Task details:
Images are not part of the copy; write out the rest of the data exactly as given.

━━━━

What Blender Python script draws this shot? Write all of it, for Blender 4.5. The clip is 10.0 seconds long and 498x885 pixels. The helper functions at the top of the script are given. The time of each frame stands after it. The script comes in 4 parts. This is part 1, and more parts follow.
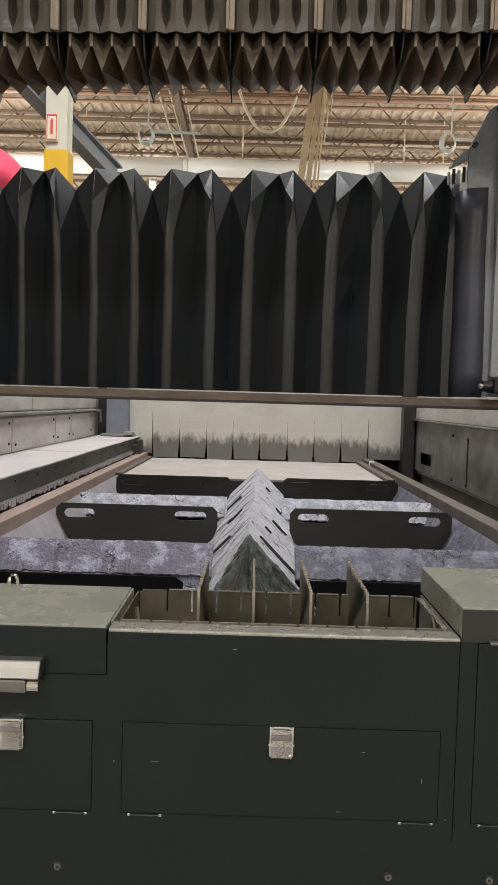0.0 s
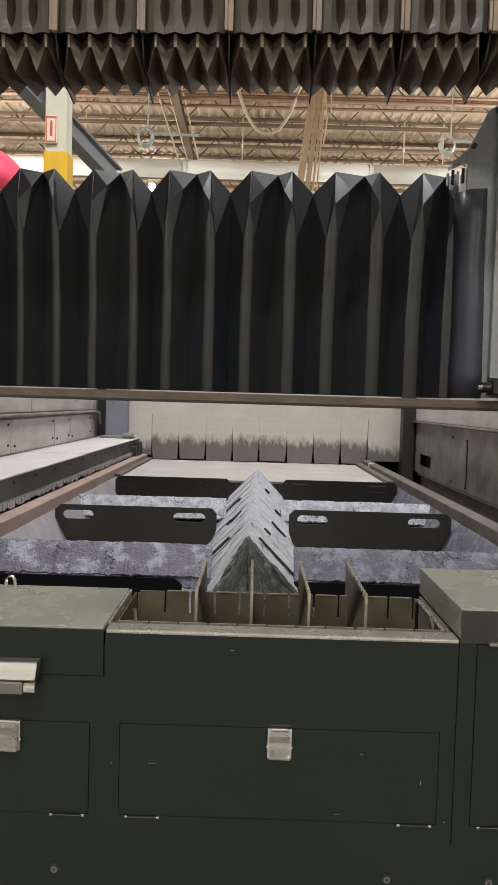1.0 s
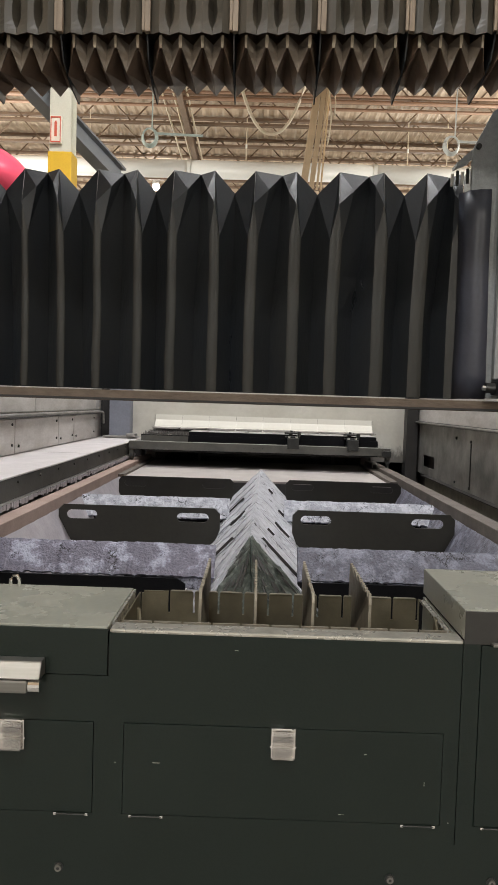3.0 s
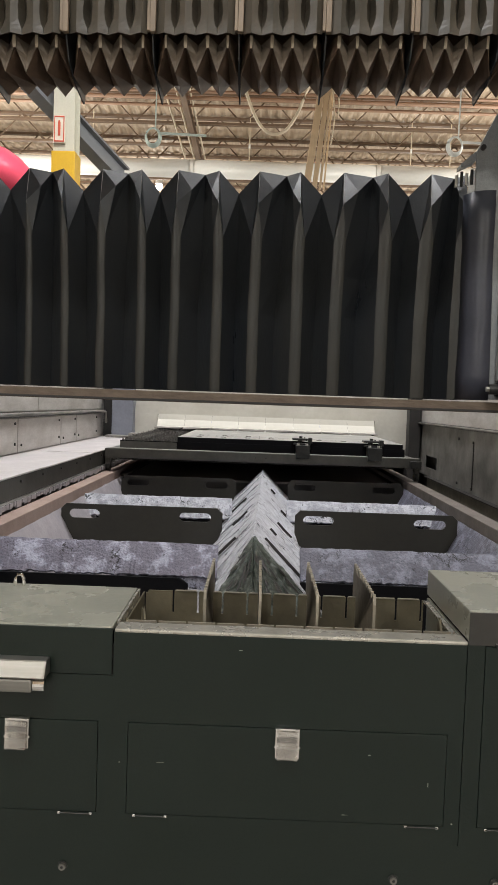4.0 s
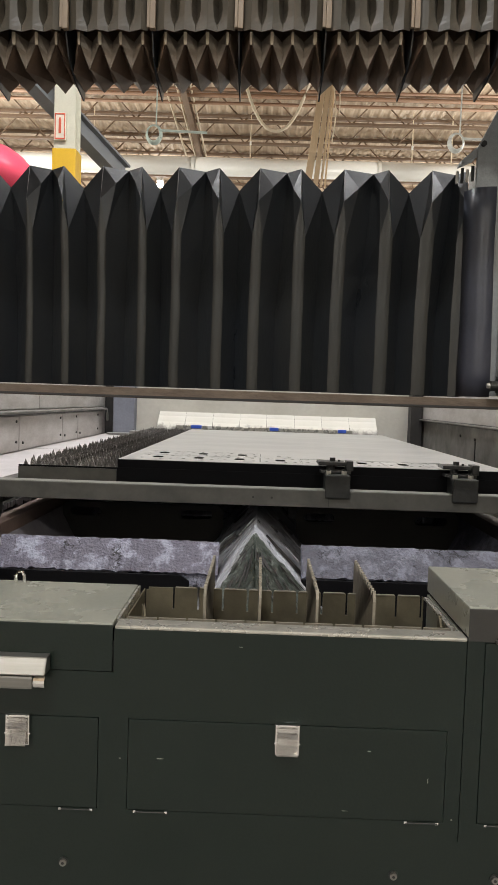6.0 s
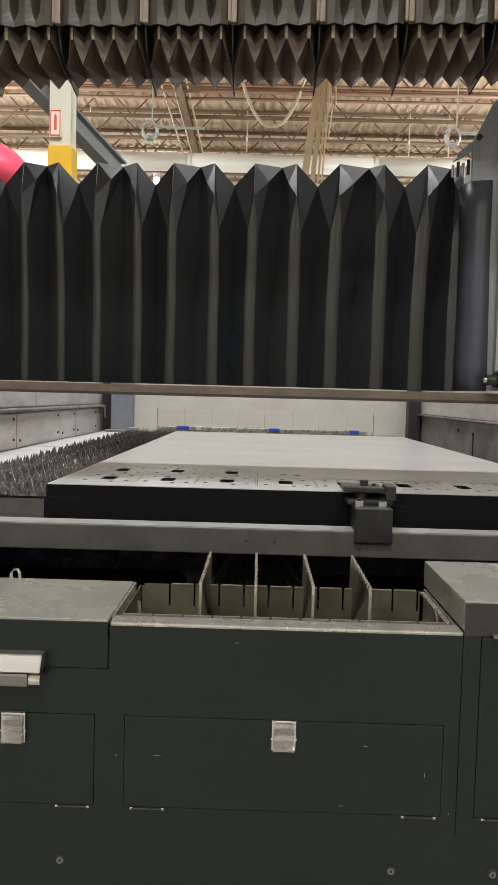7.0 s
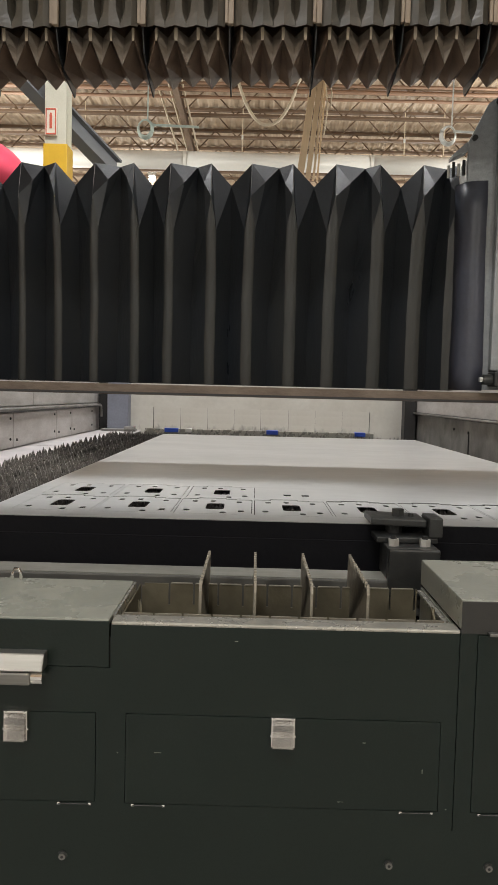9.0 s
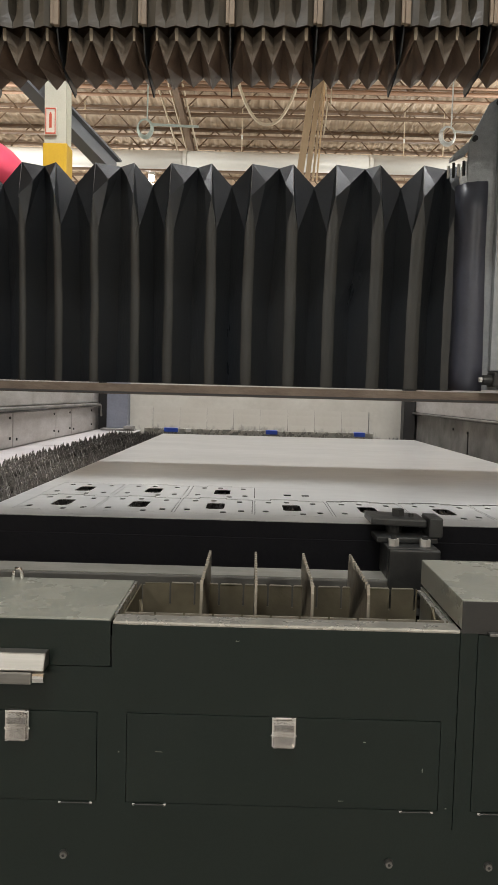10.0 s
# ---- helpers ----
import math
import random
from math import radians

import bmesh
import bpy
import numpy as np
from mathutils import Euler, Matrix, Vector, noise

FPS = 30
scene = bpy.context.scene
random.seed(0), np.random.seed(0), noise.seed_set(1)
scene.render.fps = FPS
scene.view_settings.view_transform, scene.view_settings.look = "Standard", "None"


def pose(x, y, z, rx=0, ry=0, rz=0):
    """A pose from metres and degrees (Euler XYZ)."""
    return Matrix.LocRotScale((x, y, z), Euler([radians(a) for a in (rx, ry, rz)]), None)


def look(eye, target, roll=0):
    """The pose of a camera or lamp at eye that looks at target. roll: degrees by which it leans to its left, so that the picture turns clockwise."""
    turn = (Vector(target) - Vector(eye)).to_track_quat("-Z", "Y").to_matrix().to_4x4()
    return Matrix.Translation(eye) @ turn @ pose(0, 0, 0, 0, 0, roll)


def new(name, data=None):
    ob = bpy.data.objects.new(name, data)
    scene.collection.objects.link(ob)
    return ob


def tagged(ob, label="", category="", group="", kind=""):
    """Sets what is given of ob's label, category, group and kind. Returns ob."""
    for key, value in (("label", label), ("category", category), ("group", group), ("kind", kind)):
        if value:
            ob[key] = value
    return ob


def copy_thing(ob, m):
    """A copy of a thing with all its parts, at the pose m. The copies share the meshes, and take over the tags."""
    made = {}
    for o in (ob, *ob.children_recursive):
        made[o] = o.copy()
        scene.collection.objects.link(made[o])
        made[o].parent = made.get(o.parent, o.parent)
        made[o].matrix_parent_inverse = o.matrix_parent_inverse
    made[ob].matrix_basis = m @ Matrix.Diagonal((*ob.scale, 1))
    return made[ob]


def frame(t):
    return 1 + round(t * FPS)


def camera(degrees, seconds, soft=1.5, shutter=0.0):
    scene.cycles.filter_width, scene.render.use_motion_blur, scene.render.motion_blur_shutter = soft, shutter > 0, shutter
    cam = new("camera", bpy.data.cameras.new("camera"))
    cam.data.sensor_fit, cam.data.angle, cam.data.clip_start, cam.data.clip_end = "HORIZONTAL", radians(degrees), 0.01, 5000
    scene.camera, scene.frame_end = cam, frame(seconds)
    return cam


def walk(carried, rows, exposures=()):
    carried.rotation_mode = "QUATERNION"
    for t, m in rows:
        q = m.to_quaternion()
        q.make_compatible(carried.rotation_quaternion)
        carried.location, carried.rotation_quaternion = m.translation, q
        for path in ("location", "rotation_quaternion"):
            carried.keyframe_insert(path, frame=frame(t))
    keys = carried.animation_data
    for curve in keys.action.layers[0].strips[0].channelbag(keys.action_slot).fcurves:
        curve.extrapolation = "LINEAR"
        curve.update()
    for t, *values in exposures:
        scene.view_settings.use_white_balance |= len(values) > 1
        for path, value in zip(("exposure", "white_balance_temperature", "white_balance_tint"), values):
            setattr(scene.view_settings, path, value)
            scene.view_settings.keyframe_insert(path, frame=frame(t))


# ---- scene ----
# ---------------------------------------------------------------- camera
cam = camera(37.07, 10.0, soft=1.1)
walk(cam, [
    (0.0, look((-0.0001, 0.0070, 1.1971), (-0.0311, 4.9993, 0.9201), 1.637)),
    (0.5, look((0.0004, 0.0078, 1.1965), (-0.0243, 5.0006, 0.9298), 1.618)),
    (1.0, look((0.0023, 0.0107, 1.1949), (-0.0267, 5.0036, 0.9304), 1.640)),
    (1.5, look((-0.0010, 0.0122, 1.1941), (-0.0301, 5.0051, 0.9296), 1.710)),
    (2.0, look((-0.0003, 0.0104, 1.1943), (-0.0348, 5.0035, 0.9326), 1.673)),
    (2.5, look((0.0018, 0.0102, 1.1944), (-0.0427, 5.0031, 0.9320), 1.673)),
    (4.0, look((-0.0041, 0.0085, 1.1953), (-0.0667, 5.0012, 0.9315), 1.984)),
    (4.5, look((-0.0055, 0.0081, 1.1947), (-0.0729, 5.0007, 0.9316), 2.088)),
    (5.0, look((-0.0052, 0.0072, 1.1951), (-0.0788, 4.9995, 0.9266), 2.076)),
    (5.5, look((-0.0045, 0.0066, 1.1953), (-0.0784, 4.9985, 0.9219), 2.035)),
    (7.0, look((0.0049, 0.0114, 1.1934), (-0.0597, 5.0016, 0.8876), 1.481)),
    (7.5, look((0.0012, 0.0104, 1.1948), (-0.0462, 5.0002, 0.8792), 1.451)),
    (8.0, look((0.0033, 0.0071, 1.1951), (-0.0358, 4.9968, 0.8769), 1.327)),
    (8.5, look((0.0027, 0.0026, 1.1961), (-0.0327, 4.9924, 0.8783), 1.405)),
    (9.0, look((0.0000, 0.0000, 1.1976), (-0.0356, 4.9898, 0.8809), 1.405)),
    (9.5, look((-0.0008, -0.0025, 1.1985), (-0.0368, 4.9874, 0.8822), 1.400)),
    (10.0, look((-0.0030, -0.0031, 1.1984), (-0.0320, 4.9867, 0.8798), 1.491)),
], exposures=[(0.0, 0.10), (5.5, 0.17), (7.0, 0.18), (7.5, 0.03), (10.0, 0.0)])

# ---------------------------------------------------------------- world and light
world = bpy.data.worlds.new("hall_world")
scene.world = world
world.use_nodes = True
world.node_tree.nodes["Background"].inputs[0].default_value = (0.9, 0.95, 1.0, 1)
world.node_tree.nodes["Background"].inputs[1].default_value = 0.05

# hanging high-bay lights: x, y, z, power, width, depth
HIGH_BAYS = [
    (-1.2, 5.4, 7.0, 230, 1.6, 0.7),
    (2.4, 5.0, 7.0, 200, 1.6, 0.7),
    (-0.8, -2.5, 7.0, 240, 1.6, 0.7),
    (0.6, 1.25, 7.0, 100, 1.6, 0.7),
]
# hanging globe lights, which shine all round: x, y, z, power
GLOBES = [
    (-7.6, 14.5, 4.9, 1200), (7.6, 14.5, 4.9, 1200),
    (-6.5, 23.0, 4.9, 540), (-3.19, 22.2, 7.56, 60), (5.0, 23.0, 4.9, 540),
    (-3.2, -5.5, 5.2, 360), (3.6, -6.5, 5.2, 360),
]
for x, y, z, power, w, d in HIGH_BAYS:
    lamp = bpy.data.lights.new("high_bay_lamp", "AREA")
    lamp.shape, lamp.size, lamp.size_y = "RECTANGLE", w, d
    lamp.energy, lamp.color = power, (0.95, 0.965, 1.0)
    ob = new("high_bay_lamp", lamp)
    ob.matrix_world = pose(x, y, z - 0.03)
for x, y, z, power in GLOBES:
    lamp = bpy.data.lights.new("globe_lamp", "POINT")
    lamp.shadow_soft_size = 0.2
    lamp.energy, lamp.color = power, (1.0, 0.97, 0.90)
    ob = new("globe_lamp", lamp)
    ob.matrix_world = pose(x, y, z - 0.35)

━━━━

Full answer:
What Blender Python script draws this shot? Write all of it, for Blender 4.5. The clip is 10.0 seconds long and 498x885 pixels. The helper functions at the top of the script are given. The time of each frame stands after it. The script comes in 4 parts. This is part 1, and more parts follow.
0.0 s
1.0 s
3.0 s
4.0 s
6.0 s
7.0 s
9.0 s
10.0 s
# ---- helpers ----
import math
import random
from math import radians

import bmesh
import bpy
import numpy as np
from mathutils import Euler, Matrix, Vector, noise

FPS = 30
scene = bpy.context.scene
random.seed(0), np.random.seed(0), noise.seed_set(1)
scene.render.fps = FPS
scene.view_settings.view_transform, scene.view_settings.look = "Standard", "None"


def pose(x, y, z, rx=0, ry=0, rz=0):
    """A pose from metres and degrees (Euler XYZ)."""
    return Matrix.LocRotScale((x, y, z), Euler([radians(a) for a in (rx, ry, rz)]), None)


def look(eye, target, roll=0):
    """The pose of a camera or lamp at eye that looks at target. roll: degrees by which it leans to its left, so that the picture turns clockwise."""
    turn = (Vector(target) - Vector(eye)).to_track_quat("-Z", "Y").to_matrix().to_4x4()
    return Matrix.Translation(eye) @ turn @ pose(0, 0, 0, 0, 0, roll)


def new(name, data=None):
    ob = bpy.data.objects.new(name, data)
    scene.collection.objects.link(ob)
    return ob


def tagged(ob, label="", category="", group="", kind=""):
    """Sets what is given of ob's label, category, group and kind. Returns ob."""
    for key, value in (("label", label), ("category", category), ("group", group), ("kind", kind)):
        if value:
            ob[key] = value
    return ob


def copy_thing(ob, m):
    """A copy of a thing with all its parts, at the pose m. The copies share the meshes, and take over the tags."""
    made = {}
    for o in (ob, *ob.children_recursive):
        made[o] = o.copy()
        scene.collection.objects.link(made[o])
        made[o].parent = made.get(o.parent, o.parent)
        made[o].matrix_parent_inverse = o.matrix_parent_inverse
    made[ob].matrix_basis = m @ Matrix.Diagonal((*ob.scale, 1))
    return made[ob]


def frame(t):
    return 1 + round(t * FPS)


def camera(degrees, seconds, soft=1.5, shutter=0.0):
    scene.cycles.filter_width, scene.render.use_motion_blur, scene.render.motion_blur_shutter = soft, shutter > 0, shutter
    cam = new("camera", bpy.data.cameras.new("camera"))
    cam.data.sensor_fit, cam.data.angle, cam.data.clip_start, cam.data.clip_end = "HORIZONTAL", radians(degrees), 0.01, 5000
    scene.camera, scene.frame_end = cam, frame(seconds)
    return cam


def walk(carried, rows, exposures=()):
    carried.rotation_mode = "QUATERNION"
    for t, m in rows:
        q = m.to_quaternion()
        q.make_compatible(carried.rotation_quaternion)
        carried.location, carried.rotation_quaternion = m.translation, q
        for path in ("location", "rotation_quaternion"):
            carried.keyframe_insert(path, frame=frame(t))
    keys = carried.animation_data
    for curve in keys.action.layers[0].strips[0].channelbag(keys.action_slot).fcurves:
        curve.extrapolation = "LINEAR"
        curve.update()
    for t, *values in exposures:
        scene.view_settings.use_white_balance |= len(values) > 1
        for path, value in zip(("exposure", "white_balance_temperature", "white_balance_tint"), values):
            setattr(scene.view_settings, path, value)
            scene.view_settings.keyframe_insert(path, frame=frame(t))


# ---- scene ----
# ---------------------------------------------------------------- camera
cam = camera(37.07, 10.0, soft=1.1)
walk(cam, [
    (0.0, look((-0.0001, 0.0070, 1.1971), (-0.0311, 4.9993, 0.9201), 1.637)),
    (0.5, look((0.0004, 0.0078, 1.1965), (-0.0243, 5.0006, 0.9298), 1.618)),
    (1.0, look((0.0023, 0.0107, 1.1949), (-0.0267, 5.0036, 0.9304), 1.640)),
    (1.5, look((-0.0010, 0.0122, 1.1941), (-0.0301, 5.0051, 0.9296), 1.710)),
    (2.0, look((-0.0003, 0.0104, 1.1943), (-0.0348, 5.0035, 0.9326), 1.673)),
    (2.5, look((0.0018, 0.0102, 1.1944), (-0.0427, 5.0031, 0.9320), 1.673)),
    (4.0, look((-0.0041, 0.0085, 1.1953), (-0.0667, 5.0012, 0.9315), 1.984)),
    (4.5, look((-0.0055, 0.0081, 1.1947), (-0.0729, 5.0007, 0.9316), 2.088)),
    (5.0, look((-0.0052, 0.0072, 1.1951), (-0.0788, 4.9995, 0.9266), 2.076)),
    (5.5, look((-0.0045, 0.0066, 1.1953), (-0.0784, 4.9985, 0.9219), 2.035)),
    (7.0, look((0.0049, 0.0114, 1.1934), (-0.0597, 5.0016, 0.8876), 1.481)),
    (7.5, look((0.0012, 0.0104, 1.1948), (-0.0462, 5.0002, 0.8792), 1.451)),
    (8.0, look((0.0033, 0.0071, 1.1951), (-0.0358, 4.9968, 0.8769), 1.327)),
    (8.5, look((0.0027, 0.0026, 1.1961), (-0.0327, 4.9924, 0.8783), 1.405)),
    (9.0, look((0.0000, 0.0000, 1.1976), (-0.0356, 4.9898, 0.8809), 1.405)),
    (9.5, look((-0.0008, -0.0025, 1.1985), (-0.0368, 4.9874, 0.8822), 1.400)),
    (10.0, look((-0.0030, -0.0031, 1.1984), (-0.0320, 4.9867, 0.8798), 1.491)),
], exposures=[(0.0, 0.10), (5.5, 0.17), (7.0, 0.18), (7.5, 0.03), (10.0, 0.0)])

# ---------------------------------------------------------------- world and light
world = bpy.data.worlds.new("hall_world")
scene.world = world
world.use_nodes = True
world.node_tree.nodes["Background"].inputs[0].default_value = (0.9, 0.95, 1.0, 1)
world.node_tree.nodes["Background"].inputs[1].default_value = 0.05

# hanging high-bay lights: x, y, z, power, width, depth
HIGH_BAYS = [
    (-1.2, 5.4, 7.0, 230, 1.6, 0.7),
    (2.4, 5.0, 7.0, 200, 1.6, 0.7),
    (-0.8, -2.5, 7.0, 240, 1.6, 0.7),
    (0.6, 1.25, 7.0, 100, 1.6, 0.7),
]
# hanging globe lights, which shine all round: x, y, z, power
GLOBES = [
    (-7.6, 14.5, 4.9, 1200), (7.6, 14.5, 4.9, 1200),
    (-6.5, 23.0, 4.9, 540), (-3.19, 22.2, 7.56, 60), (5.0, 23.0, 4.9, 540),
    (-3.2, -5.5, 5.2, 360), (3.6, -6.5, 5.2, 360),
]
for x, y, z, power, w, d in HIGH_BAYS:
    lamp = bpy.data.lights.new("high_bay_lamp", "AREA")
    lamp.shape, lamp.size, lamp.size_y = "RECTANGLE", w, d
    lamp.energy, lamp.color = power, (0.95, 0.965, 1.0)
    ob = new("high_bay_lamp", lamp)
    ob.matrix_world = pose(x, y, z - 0.03)
for x, y, z, power in GLOBES:
    lamp = bpy.data.lights.new("globe_lamp", "POINT")
    lamp.shadow_soft_size = 0.2
    lamp.energy, lamp.color = power, (1.0, 0.97, 0.90)
    ob = new("globe_lamp", lamp)
    ob.matrix_world = pose(x, y, z - 0.35)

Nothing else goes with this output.